In the early nineties business process modelling has started from revolutionary ideas of Michael Hammer, who proposed business process reengineering. Pushed by the success story of ERP systems, 10 years later process modelling made its way from an academic discipline using research prototypes to a commercial component integrated in Microsoft Office used for any serious system integration.


Ontology modelling is still in its early stage. Most ontologies are made by academics using non-commercial tools which have their roots in research often in Artificial Intelligence. The “Semantic Web” in its original sense seems to be far away from reaching the critical mass required for a takeoff.

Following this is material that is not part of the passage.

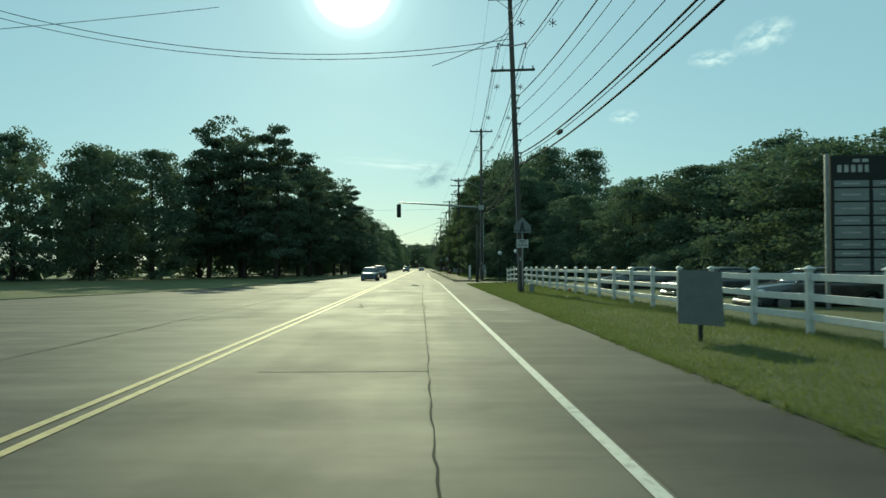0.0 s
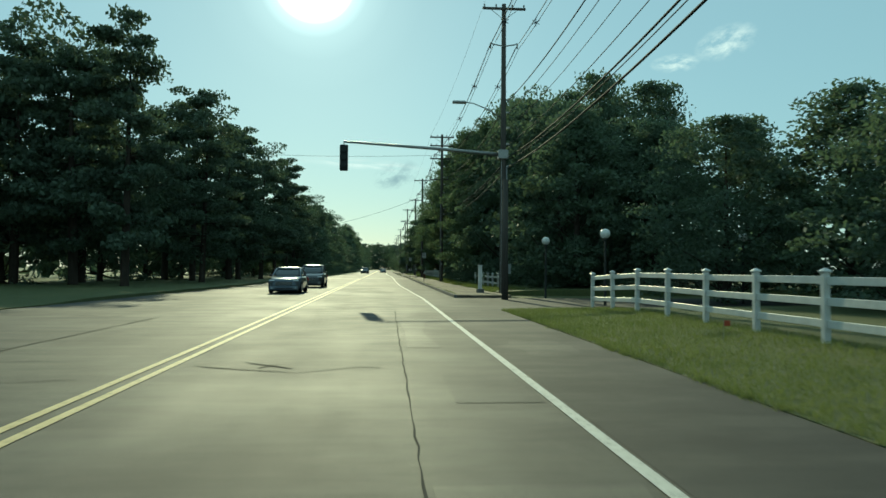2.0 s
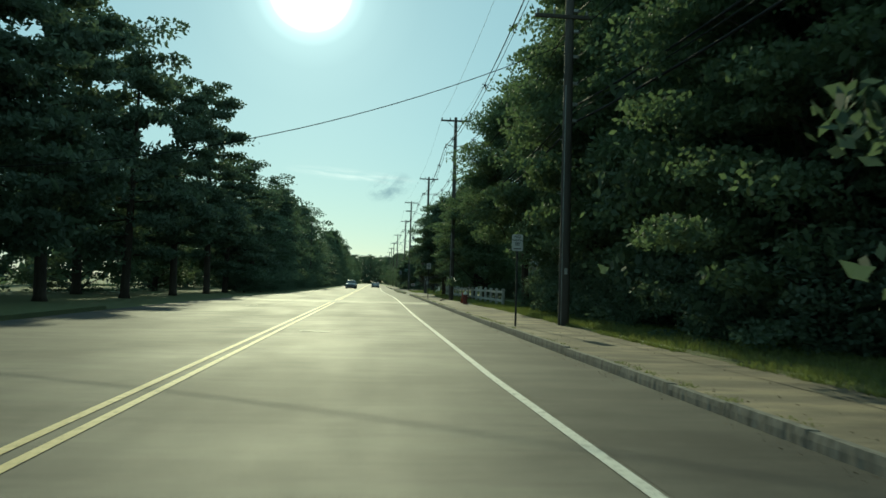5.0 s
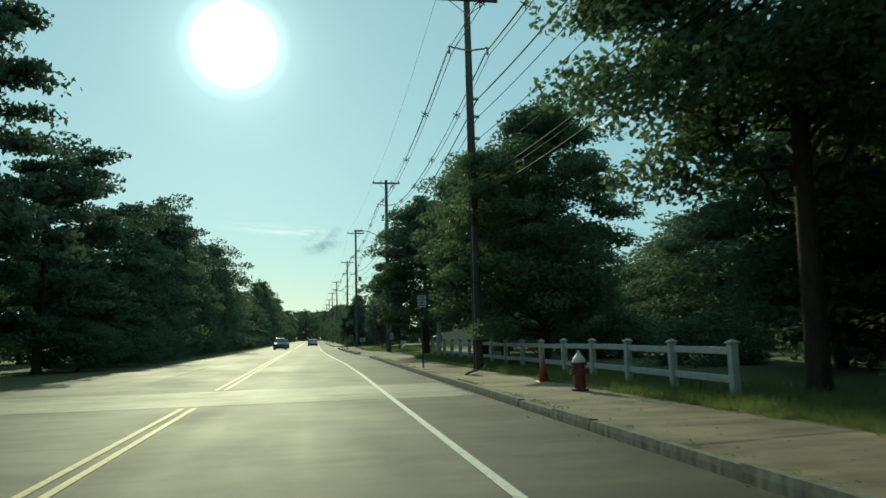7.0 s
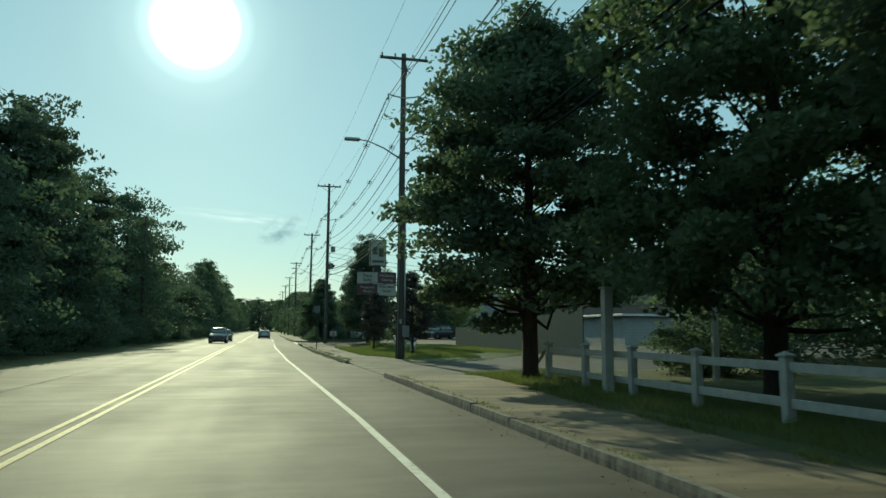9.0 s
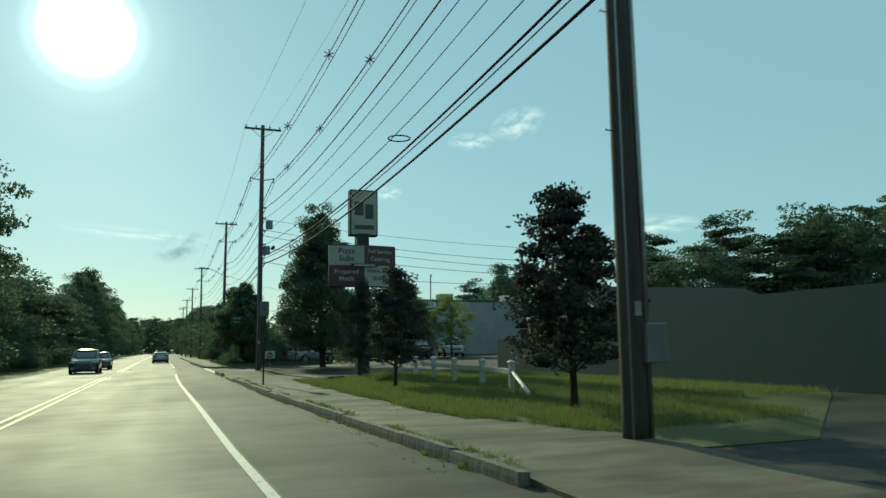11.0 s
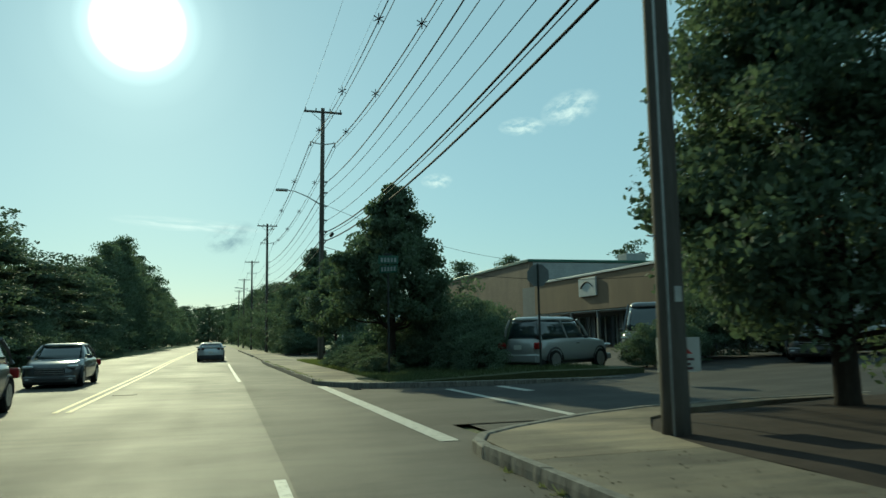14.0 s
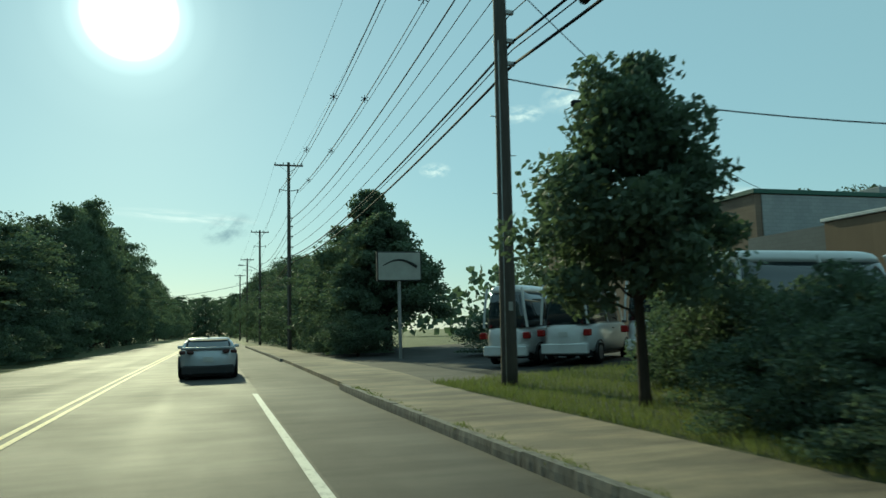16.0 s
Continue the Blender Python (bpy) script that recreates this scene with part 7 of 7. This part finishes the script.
for s in (-1, 1):
    ye = YM + s * (Y1 - YM)
    slope = math.hypot(ye - YM, RZ - EZ)
    bm = bmesh.new()
    vs = [bm.verts.new(p) for p in ((X - 0.1, YM, RZ), (X + 14.2, YM, RZ), (X + 14.2, ye, EZ), (X - 0.1, ye, EZ), (X - 0.1, YM, RZ - 0.16), (X + 14.2, YM, RZ - 0.16), (X + 14.2, ye, EZ - 0.16), (X - 0.1, ye, EZ - 0.16))]
    for f in ((0, 1, 2, 3), (7, 6, 5, 4), (0, 3, 7, 4), (1, 5, 6, 2), (3, 2, 6, 7), (0, 4, 5, 1)):
        bm.faces.new([vs[i] for i in f])
    bmesh.ops.recalc_face_normals(bm, faces=bm.faces)
    part("roof", bm, M_ROOF, din)
    part("rake_board", tube([(X - 0.14, YM, RZ - 0.06), (X - 0.14, ye, EZ - 0.06)], 0.075, 4), M_WHITE_TRIM, din, "white rake board")
for i in range(5):
    y = Y0 + 0.9 + i * 1.8
    zs = 1.72 if i == 4 else 1.0
    w = part("window", boxed(X + 0.5, X + 0.56, y, y + 1.3, zs, 2.5), M_WINDOW, din)
    for yy in (y - 0.06, y + 1.3):
        part("window_frame", boxed(X + 0.4, X + 0.6, yy, yy + 0.08, zs - 0.02, 2.58), M_WHITE_TRIM if i == 4 else M_GREYWALL, w)
    part("window_sill", boxed(X + 0.4, X + 0.6, y + 0.03, y + 1.29, zs - 0.08, zs - 0.01), M_GREYWALL, w)
part("lintel", boxed(X + 0.3, X + 0.62, Y0 + 0.7, 219.1, 2.6, 2.74), M_GREYWALL, din)
for y in (209.5, 209.95, 211.1):
    part("post", boxed(X + 0.02, X + 0.14, y - 0.06, y + 0.06, -0.1, 2.58, 0.008), M_GREYWALL, din)
ext = thing("diner_extension", "low flat-roofed side wing with a pale eave line", "building")
part("wall", boxed(X + 2.2, X + 14, 198.0, Y0 + 0.5, -0.1, 2.5), M_GREYWALL, ext)
part("roof", boxed(X + 1.8, X + 14.3, 197.6, Y0 + 0.4, 2.55, 2.72, 0.02), M_WHITE_TRIM, ext)
# grey board screen fence
scr = thing("board_fence", "long grey board screen fence behind the grass", "fence")


def fence_top(y):
    """Level along its length, swept up in a hollow curve to a taller end."""
    return 1.72 + 0.95 * (1 - max(0.0, min(1.0, (y - 200.6) / 1.9))) ** 2.4


for i in range(52):
    y = 183.2 + i * 0.48
    cut = [y + 0.479 * k / 4 for k in range(5)]
    outline = [(c, fence_top(c)) for c in reversed(cut)]
    ring = [(y, -0.05), (y + 0.479, -0.05)] + outline
    nr = len(ring)
    part("board", ([(15.0, a, b) for a, b in ring] + [(15.05, a, b) for a, b in ring],
                   [tuple(range(nr)), tuple(range(2 * nr - 1, nr - 1, -1))] + [(k, nr + k, nr + (k + 1) % nr, (k + 1) % nr) for k in range(nr)]), M_GREYWOOD, scr)
# glazed entrance porch of the diner
porch = thing("entrance_porch", "white-framed glazed entrance porch with a flat canopy", "porch")
part("canopy", boxed(20.4, 22.7, 213.6, 216.2, 2.95, 3.08, 0.02), M_WHITE_TRIM, porch)
part("canopy_edge", boxed(20.36, 20.398, 213.6, 216.2, 2.86, 3.0, 0.005), M_STEEL, porch)
for x, y in ((20.6, 213.7), (20.6, 214.2), (20.6, 214.98), (20.6, 215.62), (21.6, 215.62), (22.5, 215.62)):
    part("post", boxed(x - 0.05, x + 0.05, y - 0.05, y + 0.05, -0.05, 2.95, 0.008), M_WHITE_TRIM, porch)
for y0, y1 in ((213.76, 214.14), (214.26, 214.92), (215.04, 215.56)):
    glass = part("door_glass" if y0 == 214.26 else "side_glass", boxed(20.59, 20.61, y0, y1, 0.62, 2.6), M_WINDOW, porch)
    part("rail", boxed(20.57, 20.63, y0, y1, 1.55, 1.62), M_WHITE_TRIM, glass)
    part("kick_rail", boxed(20.57, 20.63, y0, y1, 0.42, 0.6), M_WHITE_TRIM, glass)
# house in the trees behind the white fence
hs2 = thing("house", "low house with a dark roof half hidden behind trees", "house")
part("wall", boxed(27, 38, 158, 172, -0.1, 3.0), M_GREYWALL, hs2)
bm = bmesh.new()
vs = [bm.verts.new(p) for p in ((26.5, 157.5, 2.95), (38.5, 157.5, 2.95), (38.5, 172.5, 2.95), (26.5, 172.5, 2.95), (32.5, 157.5, 5.4), (32.5, 172.5, 5.4))]
for f in ((0, 4, 5, 3), (1, 2, 5, 4), (0, 1, 4), (3, 5, 2), (0, 3, 2, 1)):
    bm.faces.new([vs[i] for i in f])
bmesh.ops.recalc_face_normals(bm, faces=bm.faces)
part("roof", bm, M_ROOF, hs2)
for y in (160, 164, 168.5):
    part("window", boxed(26.94, 27.02, y, y + 1.3, 1.0, 2.2), M_WINDOW, hs2)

But semantic technology is one of the very few technologies of the last decade which seems to ignore Gartner’s “Hype Cycle” [Eric Miller, STC05]. There has been slow but continuous growth on semantic technology and an end is not foreseeable.


Ontologies offer great value to common modelling problems especially to process modelling. Specification of procedural knowledge in processes is very common. Specification of static knowledge and rules in ontologies can be seen as an extension. Support for maintenance of static and dynamic knowledge will become part of knowledge worker’s workplace. Building end user tools for static knowledge can and will benefit from experiences made with process modelling tools.


5. Conclusion

We believe in ontology modelling as a great way of enhancing current possibilities of writing computer programs on one hand and of closing the gap between users and IT specialists on the other hand. For this we see the need to enable everybody to develop, document and maintain his or her ontology, be it in a conscious manner using DL metaphors or be it unconsciously while modelling a business process or a product. In order to fulfil this need we present a graphical way of editing ontologies, that enables all kinds of users to participate in the great vision of the semantic web.





[BHL01] Berners-Lee, T. Hendler, J., and Lassila, O.: published an article about the Semantic Web in Scientific American.

[GRU95] Gruber, T. (1995). Towards principles for the design of ontologies used for knowledge sharing. International Journal of Human-Computer Studies, (43):907–928.

[HF03] van Hoof, A, Fillies, C: Das semantische Unternehmensprozessweb, Künstliche Intelligenz 4/03

[FWW02] Fillies, C., Wood-Albrecht, G., Weichhardt, F.: A Pragmatic Application of the Semantic Web Using SemTalk, WWW2002, May 7-11, 2002, Honolulu, Hawaii, USA ACM 1-5811-449-5/02/0005

[OWL02] OWL Web Ontology Language 1.0 Reference: W3C Working Draft 29 July 2002, 12 November 2002. Mike Dean, Dan Connolly, Frank van Harmelen, James Hendler, Ian Horrocks, Deborah L. McGuinness, Peter F. Patel-Schneider, and Lynn Andrea Stein eds. Latest version is available at


[1] The OWL Shapeset was jointly developed with Network Inference in order to use it as a graphical front end for their Cerebra reasoner.